In multiplayer games, we performed as expected in the lower density games where our robots could take advantage of the cavalry strategy by occupying the abundance of white space quickly. In higher density games, the constant disruptions caused by all the chaos of the other players moving around made our player ineffective.
One factor we feel hindered our ability to perform better was not knowing the anti-chasing strategy used by our opponents. We tried to accommodate for most of them but were successful only to a degree. Nevertheless, our tournament results seem quite satisfactory.
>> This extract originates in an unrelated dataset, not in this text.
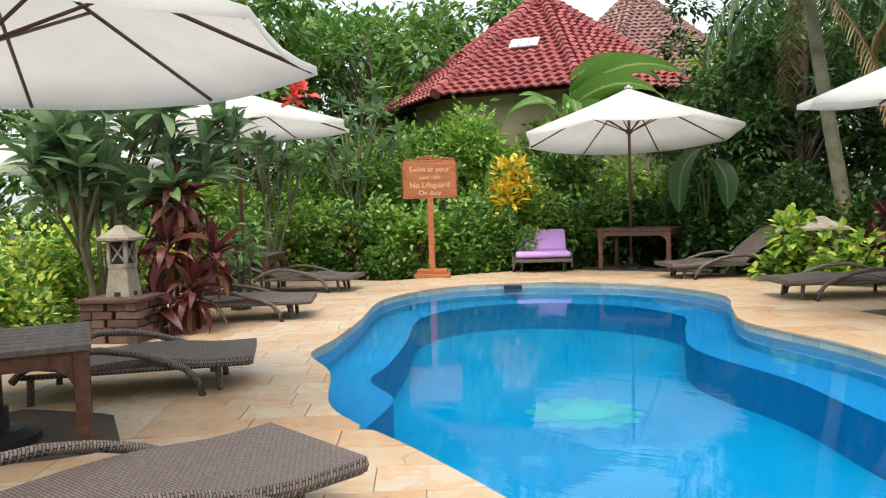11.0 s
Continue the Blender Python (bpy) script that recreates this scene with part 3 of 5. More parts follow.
def table(label, m, size=0.92, height=0.55, slats=True, mat=WOOD):
    t = thing("garden_table", label, "table", m, "tables under the parasols")
    h = size / 2
    if slats:
        n = 7
        for i in range(n):
            w = size / n
            part("slat", boxed(-h + i * w + 0.006, -h + (i + 1) * w - 0.006, -h, h, height - 0.03, height, 0.005), mat, t)
    for s in (-1, 1):
        part("apron", boxed(-h + 0.05, h - 0.05, s * (h - 0.04) - 0.012, s * (h - 0.04) + 0.012, height - 0.11, height - 0.032), WOOD, t)
        part("apron", boxed(s * (h - 0.04) - 0.012, s * (h - 0.04) + 0.012, -h + 0.06, h - 0.06, height - 0.11, height - 0.032), WOOD, t)
        for s2 in (-1, 1):
            part("leg", boxed(s * (h - 0.05) - 0.035, s * (h - 0.05) + 0.035, s2 * (h - 0.05) - 0.035, s2 * (h - 0.05) + 0.035, 0, height - 0.032, 0.006), WOOD, t)
            bm = bmesh.new()
            for sgn, ax in ((s, 0), (s2, 1)):
                a = [0, 0, height - 0.11]
                q0 = (h - 0.085) * sgn
                vs = []
                for d, z in ((0, height - 0.11), (-0.10, height - 0.11), (-0.03, height - 0.15), (0, height - 0.21)):
                    for th in (-0.01, 0.01):
                        p = [s * (h - 0.045), s2 * (h - 0.045), z]
                        p[ax] = q0 + d * sgn
                        p[1 - ax] += th
                        vs.append(bm.verts.new(p))
                for k in range(4):
                    k2 = (k + 1) % 4
                    bm.faces.new((vs[2 * k], vs[2 * k2], vs[2 * k2 + 1], vs[2 * k + 1]))
                bm.faces.new([vs[2 * k] for k in range(4)])
                bm.faces.new([vs[2 * k + 1] for k in range(3, -1, -1)])
            part("bracket", bm, WOOD, t)
    return t


def parasol(label, at, apex, edge, radius, turn=0.0, base_z=DECK, ribs=8, valance=0.05, tilt=None):
    t = thing("parasol", label, "parasol", pose(at[0], at[1], base_z, 0, 0, turn), "white garden parasols")
    a, e = apex - base_z, edge - base_z
    part("pole", mesh_of("pole", [tube([(0, 0, 0.0), (0, 0, a * 0.5), (0, 0, a - 0.04)], 0.026, 10)]), WOOD, t, smooth=True)
    part("hub", mesh_of("hub", [lathe([(0.03, e + 0.02), (0.06, e + 0.03), (0.06, e + 0.10), (0.03, e + 0.11)], 10)]), WOOD, t)
    part("base", mesh_of("base", [lathe([(0.20, 0), (0.20, 0.05), (0.12, 0.08), (0.05, 0.09), (0.05, 0.2)], 16)]), METAL_DARK, t)
    verts, faces = [(0, 0, a)], []
    rows = 5
    for r in range(1, rows + 1):
        f = r / rows
        for k in range(ribs * 4):
            w = 2 * math.pi * k / (ribs * 4)
            sag = (k % 4) / 4
            belly = math.sin(math.pi * sag)
            rad = radius * f * (math.cos(math.pi / ribs) / math.cos((sag - 0.5) * 2 * math.pi / ribs)) * (1 - 0.02 * belly)
            z = a + (e - a) * (f ** 0.93) - 0.03 * belly * f
            verts.append((rad * math.cos(w), rad * math.sin(w), z))
    n = ribs * 4
    for k in range(n):
        faces.append((0, 1 + k, 1 + (k + 1) % n))
        for r in range(rows - 1):
            o = 1 + r * n
            faces.append((o + k, o + n + k, o + n + (k + 1) % n, o + (k + 1) % n))
    o = 1 + (rows - 1) * n
    c = len(verts)
    for k in range(n):
        x, y, z = verts[o + k]
        verts.append((x * 1.003, y * 1.003, z - valance))
    for k in range(n):
        faces.append((o + k, c + k, c + (k + 1) % n, o + (k + 1) % n))
    part("canopy", mesh_of("canopy", [(verts, faces)]), CANVAS, t, smooth=True)
    part("finial", mesh_of("finial", [lathe([(0.07, a - 0.01), (0.075, a + 0.015), (0.02, a + 0.03), (0.018, a + 0.05)], 10)]), CANVAS, t)
    for k in range(ribs):
        w = 2 * math.pi * k / ribs
        cx, sy = math.cos(w), math.sin(w)
        rib = part("rib", mesh_of("rib", [tube([(0.04 * cx, 0.04 * sy, a - 0.08), (radius * 0.985 * cx, radius * 0.985 * sy, e - 0.035)], 0.013, 5)]), WOOD, t)
        q = 0.42
        part("strut", mesh_of("strut", [tube([(0.05 * cx, 0.05 * sy, e + 0.06), (radius * q * cx, radius * q * sy, a + (e - a) * q - 0.05)], 0.011, 5)]), WOOD, rib)
    if tilt:
        # the canopy leans as a whole about the top of its pole
        axis = Vector((-tilt[2], tilt[1], 0)).normalized()
        axis.rotate(Euler((0, 0, -radians(turn))))
        lean = Matrix.Translation((0, 0, a - 0.1)) @ Matrix.Rotation(radians(tilt[0]), 4, axis) @ Matrix.Translation((0, 0, 0.1 - a))
        for o in t.children_recursive:
            if o.name.split(".")[0] in ("canopy", "rib", "strut", "finial"):
                o.data.transform(lean)
    return t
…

Rectangles was a very interesting and entertaining first project to work on. One of the areas that would be interesting to delve further into would be to come up with a strategy that can consistently and effectively beat an optimized chaser in two player games without using chasing of its own, or prove that no such strategy exists for the given game conditions. One other area we wanted to develop further but couldn't due to time constraints was building a highly intelligent cooperative search and fill player. It was actually one of our initial ideas to use a statistical model to model the board and a hidden markov model for the states of our robots. But discovering that the chaser had such effectiveness without the onerous burden of complexity, we chose to go down that path instead for this project, as often times in software engineering, simplicity and project completion is more valuable than complexity and unfulfilled potential.